Print all of the lines exactly. Any picture among them stays out.
---
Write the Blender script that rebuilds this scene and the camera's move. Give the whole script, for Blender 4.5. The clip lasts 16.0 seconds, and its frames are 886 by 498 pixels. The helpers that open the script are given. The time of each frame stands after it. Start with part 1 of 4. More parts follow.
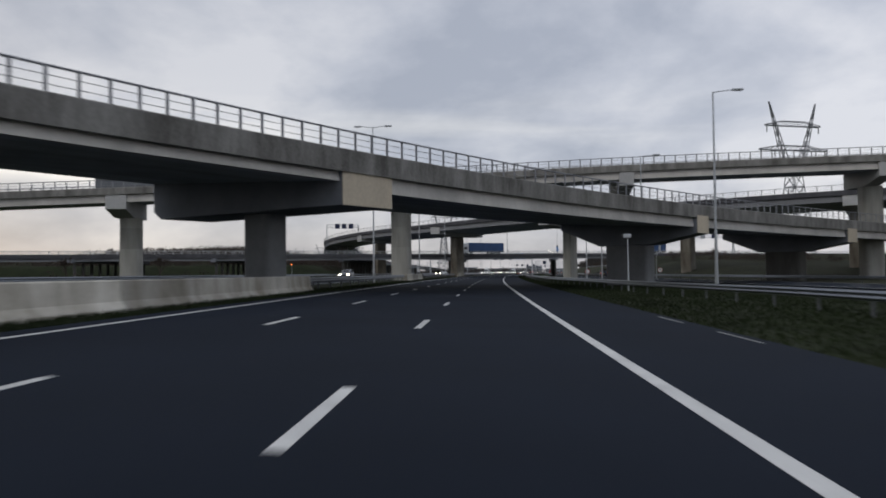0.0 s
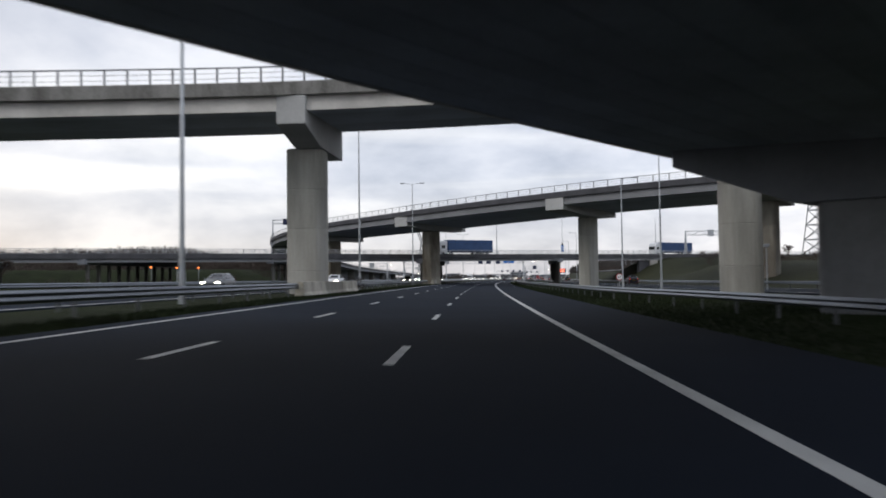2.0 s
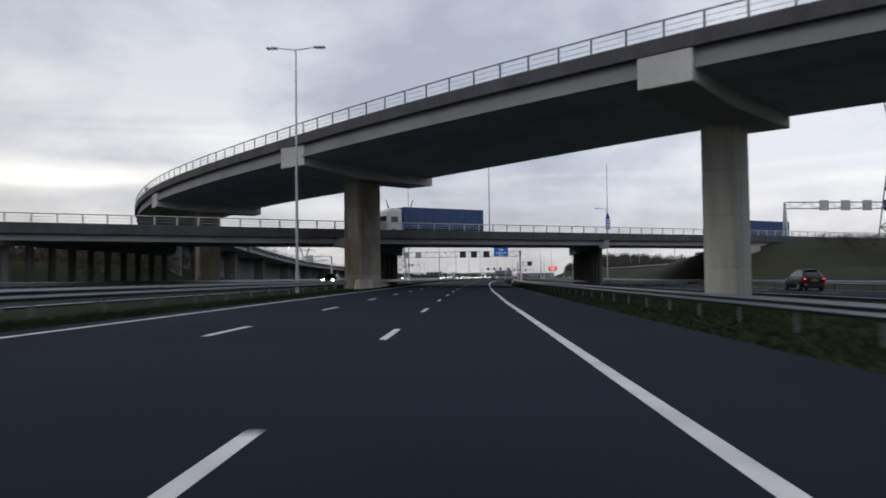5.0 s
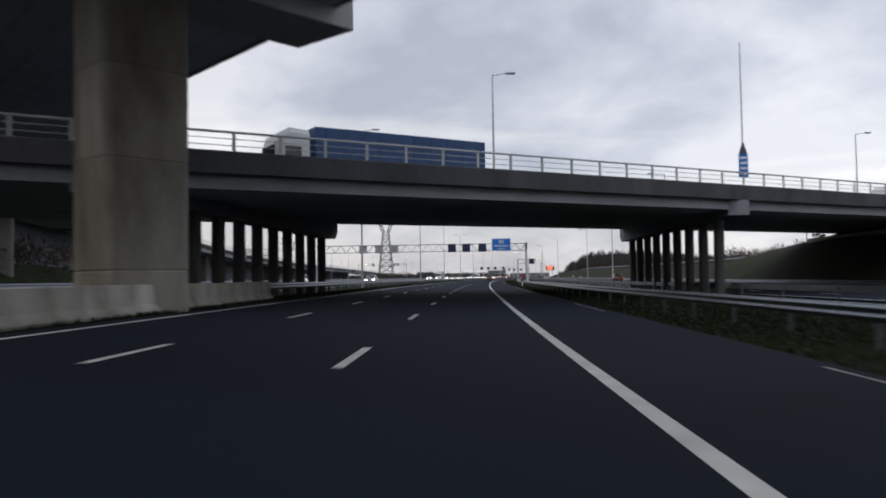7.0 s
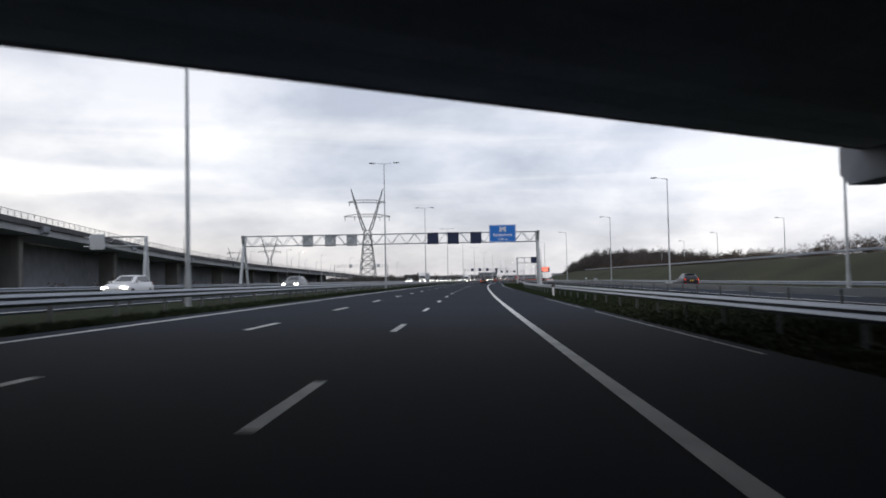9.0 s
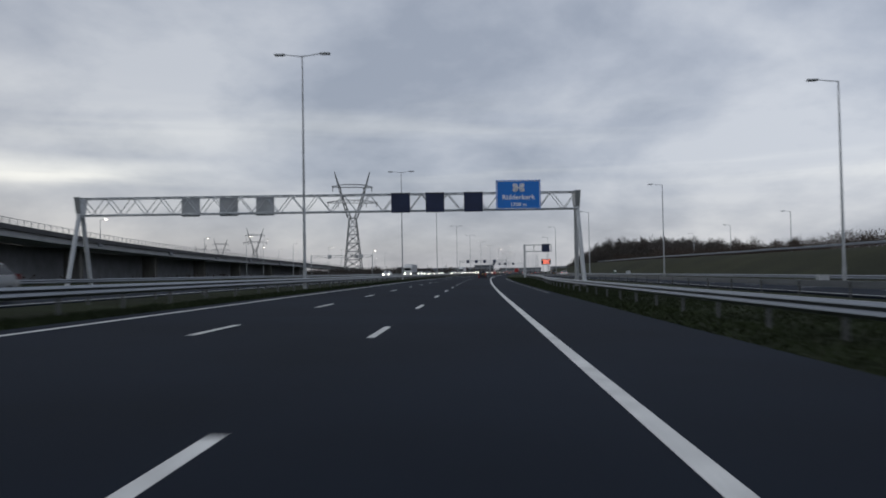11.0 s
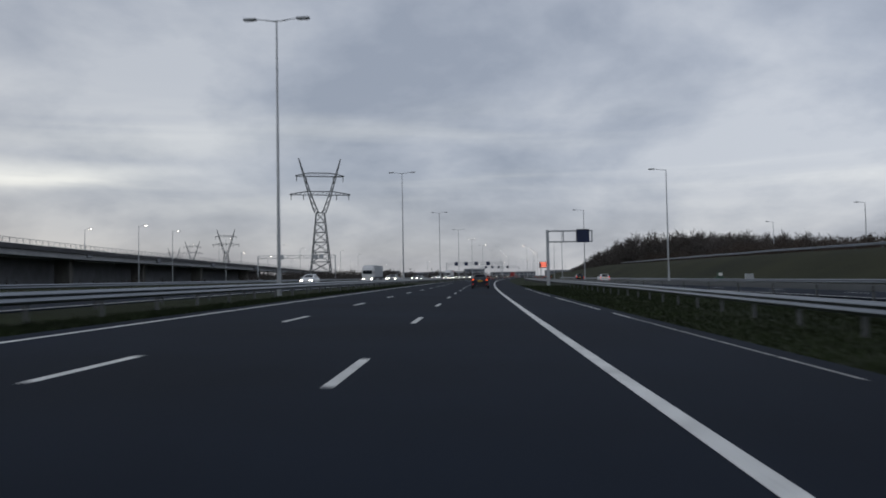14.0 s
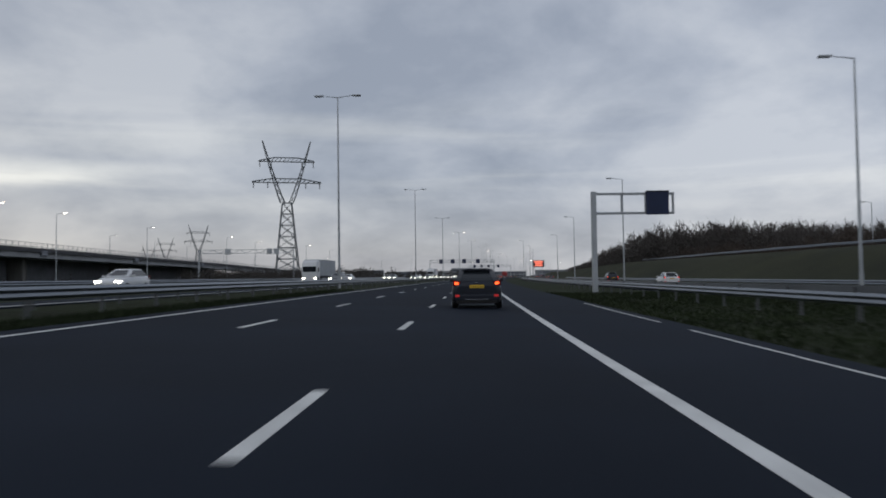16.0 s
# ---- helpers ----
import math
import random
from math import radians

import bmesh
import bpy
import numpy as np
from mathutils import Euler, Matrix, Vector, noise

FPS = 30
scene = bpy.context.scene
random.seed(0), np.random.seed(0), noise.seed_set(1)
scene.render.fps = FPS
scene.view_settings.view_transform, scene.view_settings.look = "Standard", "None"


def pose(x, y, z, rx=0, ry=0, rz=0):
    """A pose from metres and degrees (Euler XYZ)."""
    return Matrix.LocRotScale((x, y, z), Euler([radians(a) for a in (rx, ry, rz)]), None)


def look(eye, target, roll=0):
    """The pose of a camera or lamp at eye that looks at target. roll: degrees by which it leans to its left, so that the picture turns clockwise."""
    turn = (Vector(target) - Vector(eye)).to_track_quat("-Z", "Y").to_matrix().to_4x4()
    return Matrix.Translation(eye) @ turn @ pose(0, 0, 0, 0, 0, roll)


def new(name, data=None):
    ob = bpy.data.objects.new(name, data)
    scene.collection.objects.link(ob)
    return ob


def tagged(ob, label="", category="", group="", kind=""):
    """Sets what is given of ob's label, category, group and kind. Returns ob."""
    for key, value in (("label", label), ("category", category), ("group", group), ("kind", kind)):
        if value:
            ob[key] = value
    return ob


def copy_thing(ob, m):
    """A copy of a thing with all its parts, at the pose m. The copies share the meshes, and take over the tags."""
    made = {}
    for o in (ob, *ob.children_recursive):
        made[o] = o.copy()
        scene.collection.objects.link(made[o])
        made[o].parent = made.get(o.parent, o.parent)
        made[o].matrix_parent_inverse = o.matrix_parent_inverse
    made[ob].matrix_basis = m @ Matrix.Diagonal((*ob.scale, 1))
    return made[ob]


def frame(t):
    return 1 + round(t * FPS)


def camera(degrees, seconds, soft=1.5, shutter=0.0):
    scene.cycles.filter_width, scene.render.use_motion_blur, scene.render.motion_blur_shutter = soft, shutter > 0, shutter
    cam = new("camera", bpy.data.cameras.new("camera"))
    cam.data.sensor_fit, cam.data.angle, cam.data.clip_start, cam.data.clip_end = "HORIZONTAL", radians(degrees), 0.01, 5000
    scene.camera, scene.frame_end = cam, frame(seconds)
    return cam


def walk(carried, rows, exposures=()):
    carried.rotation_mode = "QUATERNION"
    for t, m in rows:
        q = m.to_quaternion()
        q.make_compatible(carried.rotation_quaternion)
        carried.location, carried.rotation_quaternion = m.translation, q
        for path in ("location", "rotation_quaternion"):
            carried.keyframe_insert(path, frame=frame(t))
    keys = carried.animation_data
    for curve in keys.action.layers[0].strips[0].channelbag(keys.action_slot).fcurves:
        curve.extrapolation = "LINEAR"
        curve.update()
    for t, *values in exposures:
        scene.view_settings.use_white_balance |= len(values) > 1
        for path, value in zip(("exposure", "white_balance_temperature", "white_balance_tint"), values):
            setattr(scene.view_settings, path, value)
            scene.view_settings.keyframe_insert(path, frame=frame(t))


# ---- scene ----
cam = camera(59.0, 16.0, soft=1.8, shutter=0.4)
PATH = [
    (0, (-0.153, -1.028, 1.267), (-0.249, 0.968, 1.328), -0.6),
    (0.5, (-0.232, 12.42, 1.24), (-0.317, 14.417, 1.31), -0.7),
    (1, (-0.28, 25.897, 1.282), (-0.351, 27.895, 1.342), -0.7),
    (1.5, (-0.195, 39.7, 1.251), (-0.261, 41.698, 1.32), -0.9),
    (2, (-0.131, 53.602, 1.209), (-0.182, 55.6, 1.286), -0.7),
    (2.5, (0.069, 67.133, 1.224), (0.027, 69.131, 1.297), -0.4),
    (3, (0.277, 80.341, 1.225), (0.248, 82.34, 1.298), -0.7),
    (3.5, (0.581, 93.626, 1.202), (0.573, 95.625, 1.271), -0.8),
    (6, (2.745, 159.89, 1.203), (2.736, 161.888, 1.279), -0.7),
    (6.5, (3.15, 173.067, 1.187), (3.157, 175.066, 1.257), -0.8),
    (7, (3.688, 185.971, 1.207), (3.699, 187.969, 1.281), -0.9),
    (7.5, (4.176, 199.042, 1.181), (4.188, 201.04, 1.254), -1.1),
    (8, (4.704, 212.089, 1.204), (4.721, 214.087, 1.28), -0.7),
    (8.5, (5.295, 225.055, 1.199), (5.323, 227.053, 1.267), -0.8),
    (9, (5.953, 238.074, 1.211), (5.99, 240.072, 1.291), -1.1),
    (11.5, (9.701, 302.681, 1.248), (9.751, 304.679, 1.307), -1.0),
    (12, (10.516, 316.025, 1.228), (10.567, 318.023, 1.302), -1.4),
    (12.5, (11.242, 328.641, 1.255), (11.296, 330.639, 1.314), -1.2),
    (13, (12.032, 341.608, 1.247), (12.092, 343.606, 1.319), -0.8),
    (13.5, (12.92, 354.559, 1.256), (12.988, 356.556, 1.328), -1.0),
    (14, (13.82, 367.516, 1.251), (13.894, 369.513, 1.323), -1.0),
    (14.5, (14.776, 380.36, 1.232), (14.857, 382.358, 1.297), -0.8),
    (15, (15.77, 393.258, 1.245), (15.855, 395.255, 1.314), -0.8),
    (15.5, (16.805, 406.277, 1.235), (16.901, 408.274, 1.295), -0.9),
    (16, (17.843, 419.431, 1.169), (17.948, 421.427, 1.24), -0.8),
]
walk(cam, [(t, look(eye, target, roll)) for t, eye, target, roll in PATH],
     exposures=[(0.0, 0.05, 6500, 10), (0.6, 0.1, 6500, 10), (1.0, 0.28, 6500, 10), (1.6, 0.52, 6500, 10), (2.1, 0.55, 6500, 10), (2.6, 0.5, 6500, 10), (3.1, 0.33, 6500, 10), (3.7, 0.15, 6500, 10), (5.8, 0.25, 6500, 10), (7.0, 0.28, 6500, 10), (7.6, 0.4, 6500, 10), (8.4, 0.5, 6500, 10), (9.1, 0.5, 6500, 10), (10.4, 0.0, 6350, 9), (11.4, -0.24, 6220, 8), (13.0, -0.27, 6220, 8), (16.0, -0.27, 6220, 8)])

# ---- world, sun, exposure ----
CURVE = 0.0002037          # the road bends gently to the right: x = CURVE * y * y / 2


def node(tree, kind, **values):
    n = tree.nodes.new(kind)
    for key, value in values.items():
        if key in n.inputs:
            n.inputs[key].default_value = value
    return n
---
Written response ->
Write the Blender script that rebuilds this scene and the camera's move. Give the whole script, for Blender 4.5. The clip lasts 16.0 seconds, and its frames are 886 by 498 pixels. The helpers that open the script are given. The time of each frame stands after it. Start with part 1 of 4. More parts follow.
0.0 s
2.0 s
5.0 s
7.0 s
9.0 s
11.0 s
14.0 s
16.0 s
# ---- helpers ----
import math
import random
from math import radians

import bmesh
import bpy
import numpy as np
from mathutils import Euler, Matrix, Vector, noise

FPS = 30
scene = bpy.context.scene
random.seed(0), np.random.seed(0), noise.seed_set(1)
scene.render.fps = FPS
scene.view_settings.view_transform, scene.view_settings.look = "Standard", "None"


def pose(x, y, z, rx=0, ry=0, rz=0):
    """A pose from metres and degrees (Euler XYZ)."""
    return Matrix.LocRotScale((x, y, z), Euler([radians(a) for a in (rx, ry, rz)]), None)


def look(eye, target, roll=0):
    """The pose of a camera or lamp at eye that looks at target. roll: degrees by which it leans to its left, so that the picture turns clockwise."""
    turn = (Vector(target) - Vector(eye)).to_track_quat("-Z", "Y").to_matrix().to_4x4()
    return Matrix.Translation(eye) @ turn @ pose(0, 0, 0, 0, 0, roll)


def new(name, data=None):
    ob = bpy.data.objects.new(name, data)
    scene.collection.objects.link(ob)
    return ob


def tagged(ob, label="", category="", group="", kind=""):
    """Sets what is given of ob's label, category, group and kind. Returns ob."""
    for key, value in (("label", label), ("category", category), ("group", group), ("kind", kind)):
        if value:
            ob[key] = value
    return ob


def copy_thing(ob, m):
    """A copy of a thing with all its parts, at the pose m. The copies share the meshes, and take over the tags."""
    made = {}
    for o in (ob, *ob.children_recursive):
        made[o] = o.copy()
        scene.collection.objects.link(made[o])
        made[o].parent = made.get(o.parent, o.parent)
        made[o].matrix_parent_inverse = o.matrix_parent_inverse
    made[ob].matrix_basis = m @ Matrix.Diagonal((*ob.scale, 1))
    return made[ob]


def frame(t):
    return 1 + round(t * FPS)


def camera(degrees, seconds, soft=1.5, shutter=0.0):
    scene.cycles.filter_width, scene.render.use_motion_blur, scene.render.motion_blur_shutter = soft, shutter > 0, shutter
    cam = new("camera", bpy.data.cameras.new("camera"))
    cam.data.sensor_fit, cam.data.angle, cam.data.clip_start, cam.data.clip_end = "HORIZONTAL", radians(degrees), 0.01, 5000
    scene.camera, scene.frame_end = cam, frame(seconds)
    return cam


def walk(carried, rows, exposures=()):
    carried.rotation_mode = "QUATERNION"
    for t, m in rows:
        q = m.to_quaternion()
        q.make_compatible(carried.rotation_quaternion)
        carried.location, carried.rotation_quaternion = m.translation, q
        for path in ("location", "rotation_quaternion"):
            carried.keyframe_insert(path, frame=frame(t))
    keys = carried.animation_data
    for curve in keys.action.layers[0].strips[0].channelbag(keys.action_slot).fcurves:
        curve.extrapolation = "LINEAR"
        curve.update()
    for t, *values in exposures:
        scene.view_settings.use_white_balance |= len(values) > 1
        for path, value in zip(("exposure", "white_balance_temperature", "white_balance_tint"), values):
            setattr(scene.view_settings, path, value)
            scene.view_settings.keyframe_insert(path, frame=frame(t))


# ---- scene ----
cam = camera(59.0, 16.0, soft=1.8, shutter=0.4)
PATH = [
    (0, (-0.153, -1.028, 1.267), (-0.249, 0.968, 1.328), -0.6),
    (0.5, (-0.232, 12.42, 1.24), (-0.317, 14.417, 1.31), -0.7),
    (1, (-0.28, 25.897, 1.282), (-0.351, 27.895, 1.342), -0.7),
    (1.5, (-0.195, 39.7, 1.251), (-0.261, 41.698, 1.32), -0.9),
    (2, (-0.131, 53.602, 1.209), (-0.182, 55.6, 1.286), -0.7),
    (2.5, (0.069, 67.133, 1.224), (0.027, 69.131, 1.297), -0.4),
    (3, (0.277, 80.341, 1.225), (0.248, 82.34, 1.298), -0.7),
    (3.5, (0.581, 93.626, 1.202), (0.573, 95.625, 1.271), -0.8),
    (6, (2.745, 159.89, 1.203), (2.736, 161.888, 1.279), -0.7),
    (6.5, (3.15, 173.067, 1.187), (3.157, 175.066, 1.257), -0.8),
    (7, (3.688, 185.971, 1.207), (3.699, 187.969, 1.281), -0.9),
    (7.5, (4.176, 199.042, 1.181), (4.188, 201.04, 1.254), -1.1),
    (8, (4.704, 212.089, 1.204), (4.721, 214.087, 1.28), -0.7),
    (8.5, (5.295, 225.055, 1.199), (5.323, 227.053, 1.267), -0.8),
    (9, (5.953, 238.074, 1.211), (5.99, 240.072, 1.291), -1.1),
    (11.5, (9.701, 302.681, 1.248), (9.751, 304.679, 1.307), -1.0),
    (12, (10.516, 316.025, 1.228), (10.567, 318.023, 1.302), -1.4),
    (12.5, (11.242, 328.641, 1.255), (11.296, 330.639, 1.314), -1.2),
    (13, (12.032, 341.608, 1.247), (12.092, 343.606, 1.319), -0.8),
    (13.5, (12.92, 354.559, 1.256), (12.988, 356.556, 1.328), -1.0),
    (14, (13.82, 367.516, 1.251), (13.894, 369.513, 1.323), -1.0),
    (14.5, (14.776, 380.36, 1.232), (14.857, 382.358, 1.297), -0.8),
    (15, (15.77, 393.258, 1.245), (15.855, 395.255, 1.314), -0.8),
    (15.5, (16.805, 406.277, 1.235), (16.901, 408.274, 1.295), -0.9),
    (16, (17.843, 419.431, 1.169), (17.948, 421.427, 1.24), -0.8),
]
walk(cam, [(t, look(eye, target, roll)) for t, eye, target, roll in PATH],
     exposures=[(0.0, 0.05, 6500, 10), (0.6, 0.1, 6500, 10), (1.0, 0.28, 6500, 10), (1.6, 0.52, 6500, 10), (2.1, 0.55, 6500, 10), (2.6, 0.5, 6500, 10), (3.1, 0.33, 6500, 10), (3.7, 0.15, 6500, 10), (5.8, 0.25, 6500, 10), (7.0, 0.28, 6500, 10), (7.6, 0.4, 6500, 10), (8.4, 0.5, 6500, 10), (9.1, 0.5, 6500, 10), (10.4, 0.0, 6350, 9), (11.4, -0.24, 6220, 8), (13.0, -0.27, 6220, 8), (16.0, -0.27, 6220, 8)])

# ---- world, sun, exposure ----
CURVE = 0.0002037          # the road bends gently to the right: x = CURVE * y * y / 2


def node(tree, kind, **values):
    n = tree.nodes.new(kind)
    for key, value in values.items():
        if key in n.inputs:
            n.inputs[key].default_value = value
    return n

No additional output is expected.